Habermas tries to explain the growth and decline of the public sphere by relating political, social, cultural and philosophical developments
which he was too stupid & ignorant to understand
to each other in a multi-disciplinary approach. Initially, there were monarchical and feudal societies which made no distinction between state and society or between public and private,
sure they did. To raise money, monarchs granted 'liberties'.
and which had organized themselves politically around symbolic representation and status.
Fuck that! Money mattered. Kill-rates mattered. Even sex might matter. Symbolic representations didn't matter save in so far as they were 'screening' & 'signalling' devices. Harvard University doesn't really have a Professor of Symbology who cracks the Da Vinci Code while being pursued by an albino monk.
These feudal societies were transformed into a bourgeois liberal constitutional order
Clearly, this didn't happen in Germany. The Kaiser chose the Chancellor.

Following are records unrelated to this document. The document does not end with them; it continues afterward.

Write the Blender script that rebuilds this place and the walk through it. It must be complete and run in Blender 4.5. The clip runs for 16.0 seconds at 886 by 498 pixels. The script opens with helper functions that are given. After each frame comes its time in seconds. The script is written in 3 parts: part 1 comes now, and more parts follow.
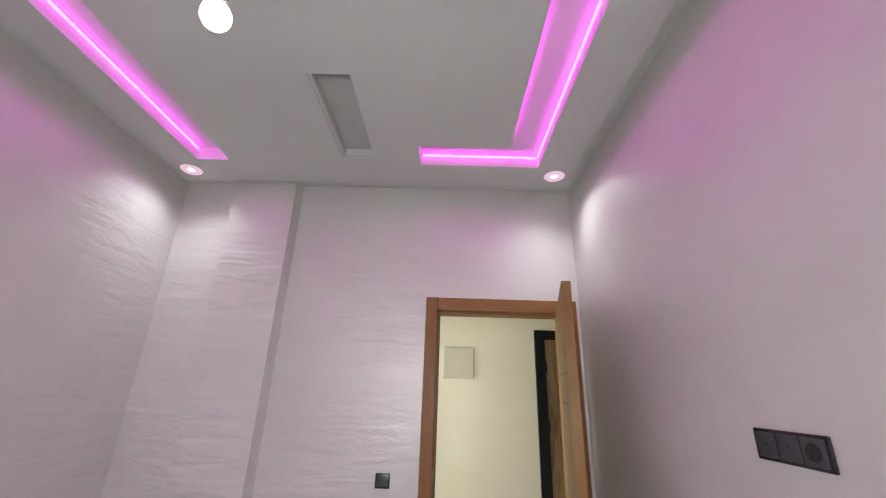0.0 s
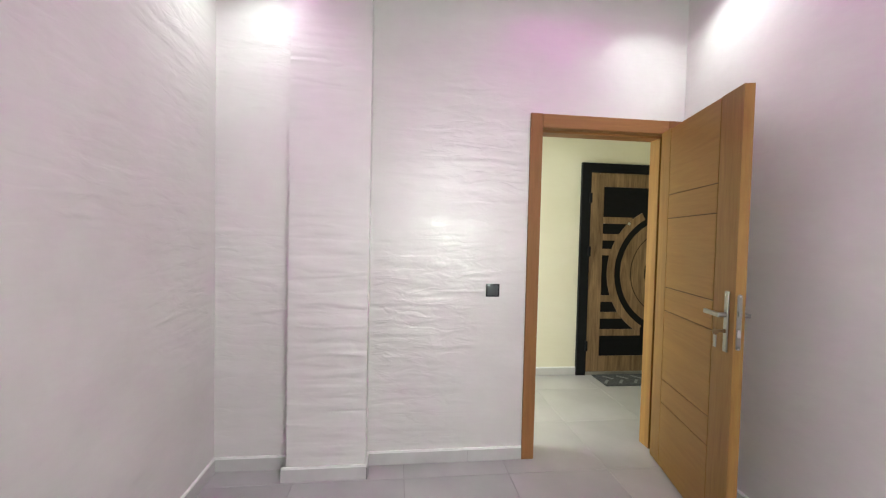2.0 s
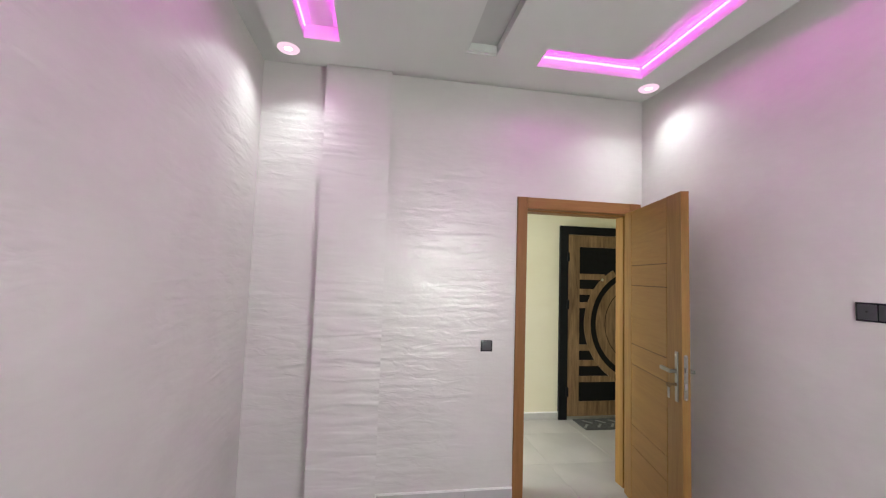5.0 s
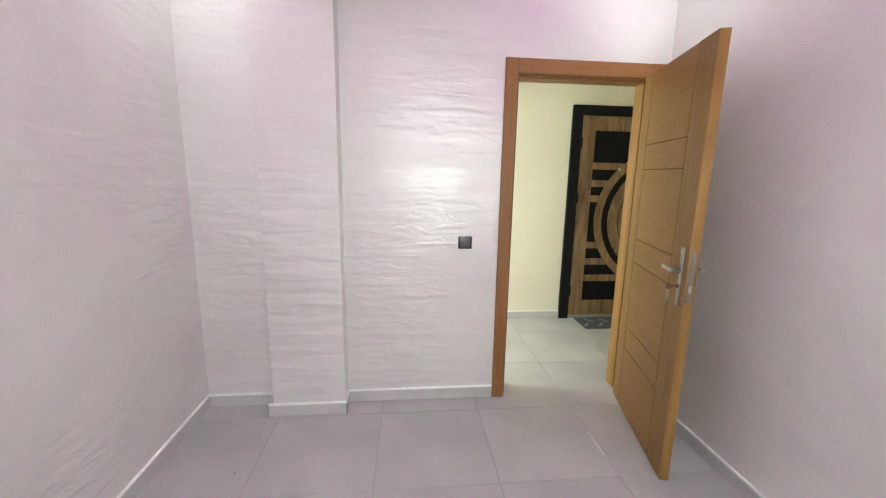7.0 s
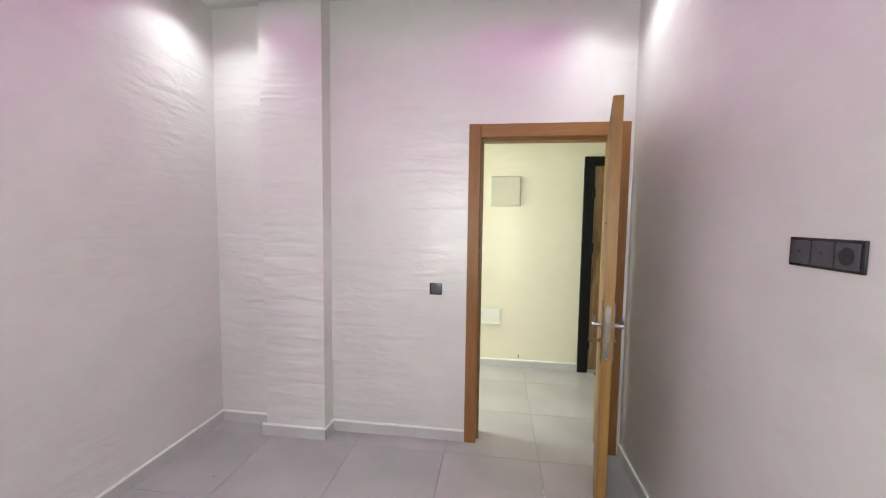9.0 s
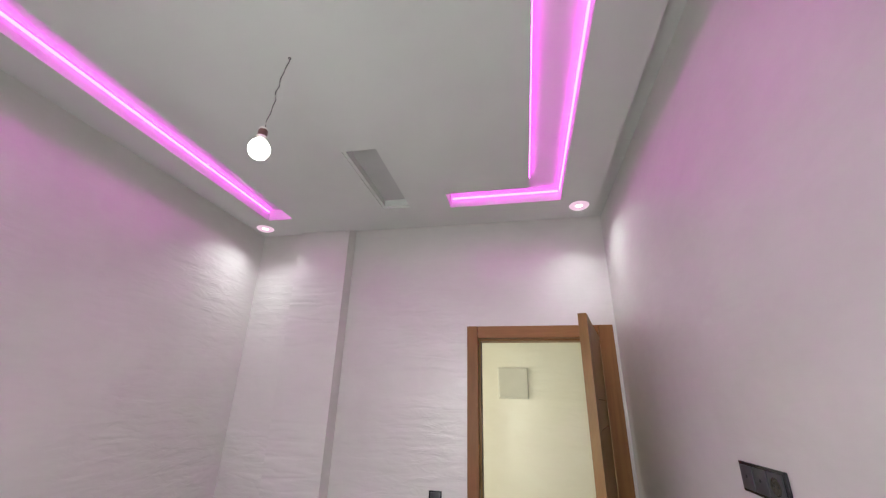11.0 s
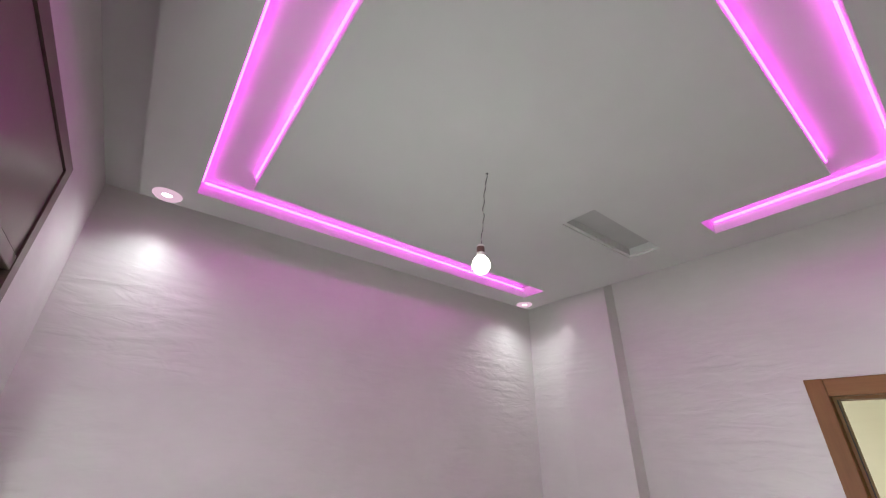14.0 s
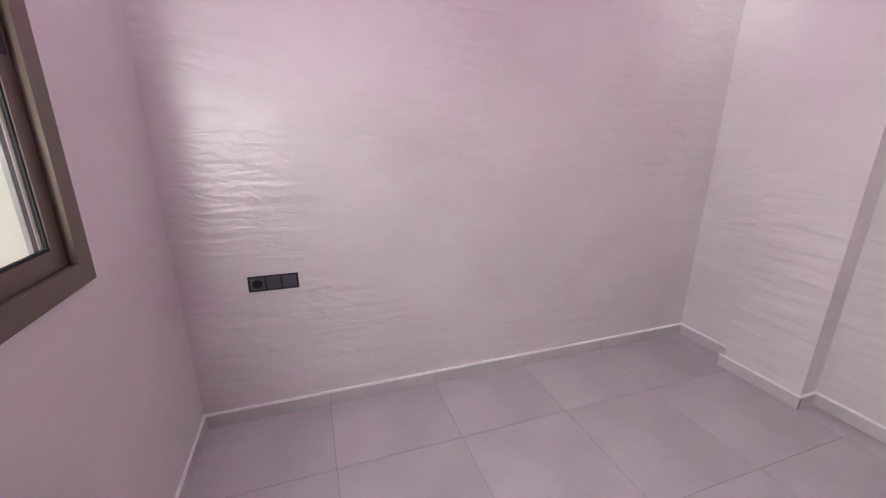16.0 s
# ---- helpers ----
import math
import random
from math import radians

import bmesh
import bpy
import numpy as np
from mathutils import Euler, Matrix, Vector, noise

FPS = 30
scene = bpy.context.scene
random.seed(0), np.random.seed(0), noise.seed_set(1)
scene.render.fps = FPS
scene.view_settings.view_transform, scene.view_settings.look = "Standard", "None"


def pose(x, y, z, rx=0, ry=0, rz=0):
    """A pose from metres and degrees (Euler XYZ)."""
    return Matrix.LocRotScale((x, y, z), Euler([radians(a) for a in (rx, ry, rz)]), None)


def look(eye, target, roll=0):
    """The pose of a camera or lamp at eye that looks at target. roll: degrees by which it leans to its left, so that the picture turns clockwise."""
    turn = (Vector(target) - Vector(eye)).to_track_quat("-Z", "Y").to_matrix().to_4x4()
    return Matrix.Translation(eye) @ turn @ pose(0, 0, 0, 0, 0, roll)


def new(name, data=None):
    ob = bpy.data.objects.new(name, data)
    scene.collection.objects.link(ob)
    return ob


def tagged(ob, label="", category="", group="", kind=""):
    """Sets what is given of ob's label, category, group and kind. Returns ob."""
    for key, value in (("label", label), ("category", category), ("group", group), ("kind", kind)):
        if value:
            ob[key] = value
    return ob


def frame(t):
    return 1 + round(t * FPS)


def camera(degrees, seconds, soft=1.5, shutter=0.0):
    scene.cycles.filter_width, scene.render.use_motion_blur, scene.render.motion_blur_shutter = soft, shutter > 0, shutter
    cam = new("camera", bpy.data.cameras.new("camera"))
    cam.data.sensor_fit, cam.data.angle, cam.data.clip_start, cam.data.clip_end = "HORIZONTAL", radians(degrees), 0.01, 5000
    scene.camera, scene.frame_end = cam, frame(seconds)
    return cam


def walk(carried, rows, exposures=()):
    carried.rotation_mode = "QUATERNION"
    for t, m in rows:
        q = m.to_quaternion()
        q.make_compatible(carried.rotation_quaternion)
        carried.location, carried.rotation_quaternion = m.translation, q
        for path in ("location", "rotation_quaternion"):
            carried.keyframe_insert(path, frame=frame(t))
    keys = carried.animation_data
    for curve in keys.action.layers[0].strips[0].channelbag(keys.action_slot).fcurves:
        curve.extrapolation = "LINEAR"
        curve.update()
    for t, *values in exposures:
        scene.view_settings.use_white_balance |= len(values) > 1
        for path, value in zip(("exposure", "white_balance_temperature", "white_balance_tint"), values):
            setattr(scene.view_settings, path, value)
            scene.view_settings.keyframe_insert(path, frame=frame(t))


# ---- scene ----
cam = camera(97.2, 16.0, 1.2)
PATH = [
    (0, (0.021, 0.036, 1.548), (0.0, 1.919, 2.223), 1.8),
    (0.5, (-0.136, 0.077, 1.469), (-0.166, 2.051, 1.79), 1.8),
    (1, (-0.432, 0.114, 1.435), (-0.419, 2.112, 1.533), 1.4),
    (1.5, (-0.694, 0.26, 1.381), (-0.601, 2.258, 1.384), 1.4),
    (2, (-0.883, 0.281, 1.359), (-0.656, 2.267, 1.298), 1.3),
    (2.5, (-1.074, 0.047, 1.393), (-0.724, 2.012, 1.266), 1.3),
    (3, (-1.078, -0.204, 1.525), (-0.666, 1.75, 1.411), 1.3),
    (5.5, (-1.072, -0.048, 1.527), (-0.792, 1.926, 1.684), 1.5),
    (6, (-0.894, 0.03, 1.439), (-0.646, 2.011, 1.324), 1.1),
    (6.5, (-0.785, 0.119, 1.437), (-0.564, 2.082, 1.129), 1.0),
    (7, (-0.675, 0.235, 1.448), (-0.486, 2.192, 1.078), 1.0),
    (7.5, (-0.432, 0.352, 1.451), (-0.325, 2.318, 1.096), 1.0),
    (8, (-0.188, 0.271, 1.48), (-0.242, 2.246, 1.165), 0.9),
    (10.5, (0.216, -0.206, 1.545), (-0.148, 1.712, 1.979), 1.1),
    (11, (0.28, -0.221, 1.621), (-0.096, 1.606, 2.342), 1.3),
    (11.5, (0.335, -0.234, 1.678), (-0.044, 1.487, 2.623), 1.4),
    (12, (0.367, -0.26, 1.699), (-0.032, 1.37, 2.787), 1.4),
    (12.5, (0.374, -0.259, 1.737), (-0.135, 1.299, 2.882), 1.2),
    (13, (0.416, -0.247, 1.775), (-0.353, 1.211, 2.908), 1.5),
    (13.5, (0.446, -0.223, 1.781), (-0.647, 1.073, 2.842), 1.4),
    (14, (0.443, -0.192, 1.787), (-0.989, 0.884, 2.678), 1.3),
    (14.5, (0.41, -0.134, 1.708), (-1.323, 0.687, 2.275), 1.5),
    (15, (0.333, -0.001, 1.545), (-1.569, 0.603, 1.674), 1.2),
    (15.25, (0.305, 0.049, 1.471), (-1.625, 0.591, 1.387), 0.85),
    (15.5, (0.258, 0.068, 1.438), (-1.657, 0.564, 1.143), 0.5),
    (15.75, (0.162, 0.051, 1.440), (-1.709, 0.557, 0.966), 0.45),
    (16, (0.038, 0.016, 1.444), (-1.775, 0.641, 0.873), 0.4),
]
EXPOSURES = [(0, 0.95, 6500, 10), (1, 1.4, 6500, 3), (2, 1.55, 6500, 0), (3, 1.6, 6500, 0), (5.5, 1.3, 6500, 3), (6.5, 1.6, 6500, 0), (8, 1.6, 6500, 0),
             (10.5, 1.1, 6500, 6), (12.5, 0.92, 6500, 9), (13.5, 0.78, 6500, 9), (14.5, 0.95, 6500, 5), (15, 1.1, 6650, 15), (16, 1.25, 6600, 19)]
walk(cam, [(t, look(eye, target, roll)) for t, eye, target, roll in PATH], EXPOSURES)

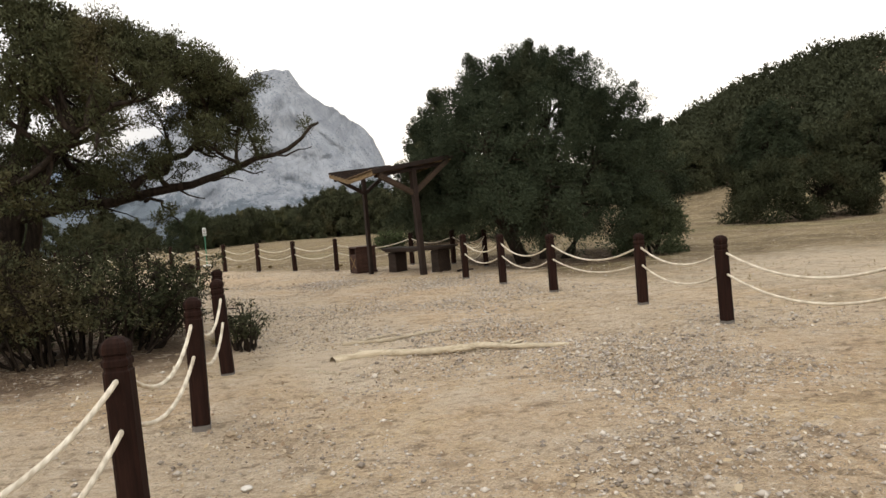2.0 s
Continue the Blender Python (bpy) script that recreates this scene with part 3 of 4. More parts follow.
def left_juniper():
    """The old spreading juniper by the fence: a forked trunk, long crooked limbs, one of them out over the path, and leaf sprays on the twigs."""
    rng = np.random.default_rng(21)
    at = (-2.1, 14.5)
    fork = (0.1, -0.2, 1.85)
    boughs = [
        (0.095, [(0.1, -0.2, 1.7), (0.8, -0.25, 1.8), (1.75, -0.3, 1.92), (2.3, -0.5, 2.02), (2.7, -0.7, 2.1), (3.15, -1.0, 2.24), (3.55, -1.2, 2.28), (3.85, -1.3, 2.5), (4.06, -1.34, 2.66)]),
        (0.075, [(1.4, -0.28, 1.9), (2.0, -0.1, 2.28), (2.5, -0.1, 2.6), (3.0, -0.2, 3.0), (3.3, -0.25, 3.3)]),
        (0.100, [fork, (0.9, -0.3, 2.7), (1.7, -0.4, 3.3), (2.4, -0.4, 3.75)]),
        (0.110, [fork, (0.4, -0.2, 3.0), (0.5, 0.0, 4.0), (0.35, 0.1, 4.75)]),
        (0.110, [fork, (-0.45, -0.3, 2.6), (-0.8, -0.3, 3.6), (-0.7, -0.2, 4.7)]),
        (0.110, [fork, (-1.0, -0.4, 2.3), (-2.2, -0.5, 2.9), (-3.2, -0.3, 3.6)]),
        (0.090, [(0.05, -0.2, 1.5), (-1.2, -0.9, 1.75), (-2.6, -1.2, 2.0), (-4.0, -1.2, 2.5)]),
        (0.085, [fork, (0.6, -1.2, 2.2), (1.2, -2.0, 2.5), (1.7, -2.4, 2.8)]),
        (0.085, [fork, (0.5, 1.0, 2.7), (0.9, 2.0, 3.4)]),
        (0.085, [fork, (-0.8, 1.0, 2.8), (-1.4, 2.0, 3.8)]),
        (0.080, [fork, (-0.6, -1.2, 2.4), (-1.3, -2.0, 3.0)]),
        (0.040, [(1.6, -0.32, 1.9), (2.0, -0.4, 1.8), (2.2, -0.5, 1.5)]),
        (0.060, [fork, (0.8, 0.5, 2.1), (1.5, 1.1, 2.2), (1.75, 1.35, 2.25), (1.95, 1.55, 2.3)]),
    ]
    pieces = [tube(smooth_line([(-0.05, 0.05, -0.25), (0.0, -0.05, 0.9), fork], rng, 8, 0.02), np.linspace(0.22, 0.15, 8), 10)]
    pieces.append(tube(smooth_line([(0.3, 0.3, -0.2), (0.15, 0.0, 0.9), (0.4, -0.2, 1.8)], rng, 8, 0.03), np.linspace(0.12, 0.09, 8), 8))
    lines = []
    for r0, pts in boughs:
        line = smooth_line(pts, rng, 16, 0.025)
        pieces.append(tube(line, np.linspace(r0 * 0.8, r0 * 0.16, 16) * rng.uniform(0.9, 1.12, 16), 8))
        lines.append(line)
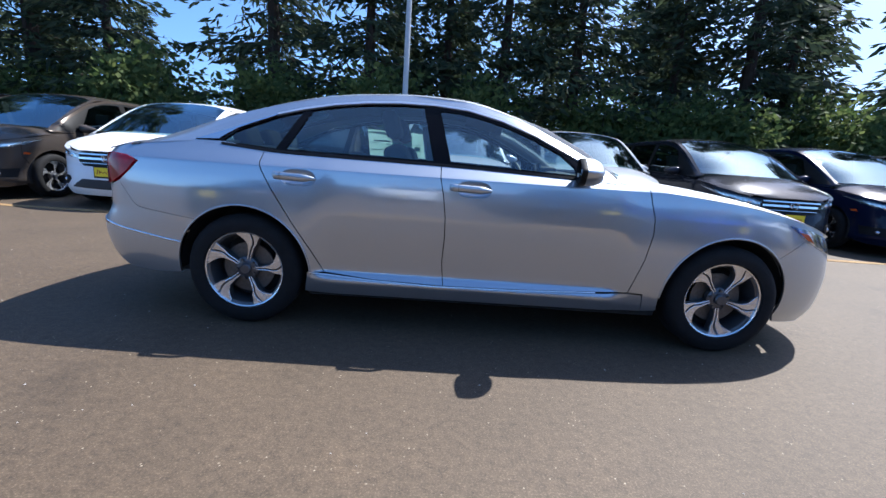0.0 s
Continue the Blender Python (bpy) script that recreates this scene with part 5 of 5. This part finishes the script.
for x, y, a, c in ((0.15, -8.2, 90, "white"), (3.4, -9.0, 90, "black"), (-2.02, -3.64, 92, "black"), (6.2, -9.4, 90, "grey"), (0.2, -13.6, 90, "grey"), (0.15, -19.2, 90, "white"), (3.3, -15.0, 90, "navy"), (6.2, -15.2, 90, "silver"), (-3.4, -11.0, 90, "maroon"), (-3.3, -16.5, 90, "taupe"), (9.2, -10.0, 90, "navy"), (12.2, -10.2, 90, "silver"), (15.4, -10.0, 90, "grey"), (18.4, -10.2, 90, "black")):
    park(cross, pose(x, y, 0, 0, 0, a) @ pose(-3.45, 0, 0), c, {"grey": "dark grey", "taupe": "brown-grey", "maroon": "near-black"}.get(c, c) + " crossover standing further back on the lot", "crossovers further back")
park(cross, pose(27.7, 1.75, 0, 0, 0, -74), "maroon", "black crossover standing across the end of the drive")
park(cross, pose(46.6, -5.9, 0.05, 0, 0, 166), "grey", "dark grey crossover at the far end of the drive")
park(van, pose(52.5, -7.2, 0.75, 0, -3, 172), "white", "white van behind the crossover at the far end of the drive")


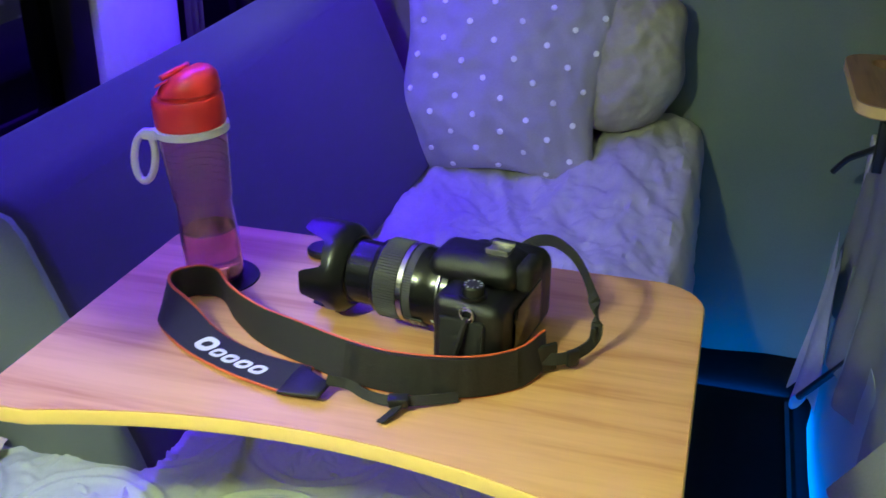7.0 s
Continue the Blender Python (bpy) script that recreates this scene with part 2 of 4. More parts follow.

But, under the Weimar Constitution, this was also the case with Hindenburg from 1930 onward. The truth is, Adenauer only got to be Chancellor because the Americans were cool with him.
which distinguished between the public and private realms; further, within the private realm, there was a bourgeois public sphere for rational-critical political debate which formed a new phenomenon called public opinion.
The Bible tells us that Saul spared Agag (the Amalekite king) and the best of the livestock, disobeying God's command to destroy everything, because he was afraid of public opinion. That was 3000 years ago.
Habermas inherited academic availability cascades of an ignorant, parochial & wholly mischievous type. His legacy is to have kept those availability cascades trundling on so credential craving cretins can get tenure to engage in a like exercise in vacuous virtue signalling.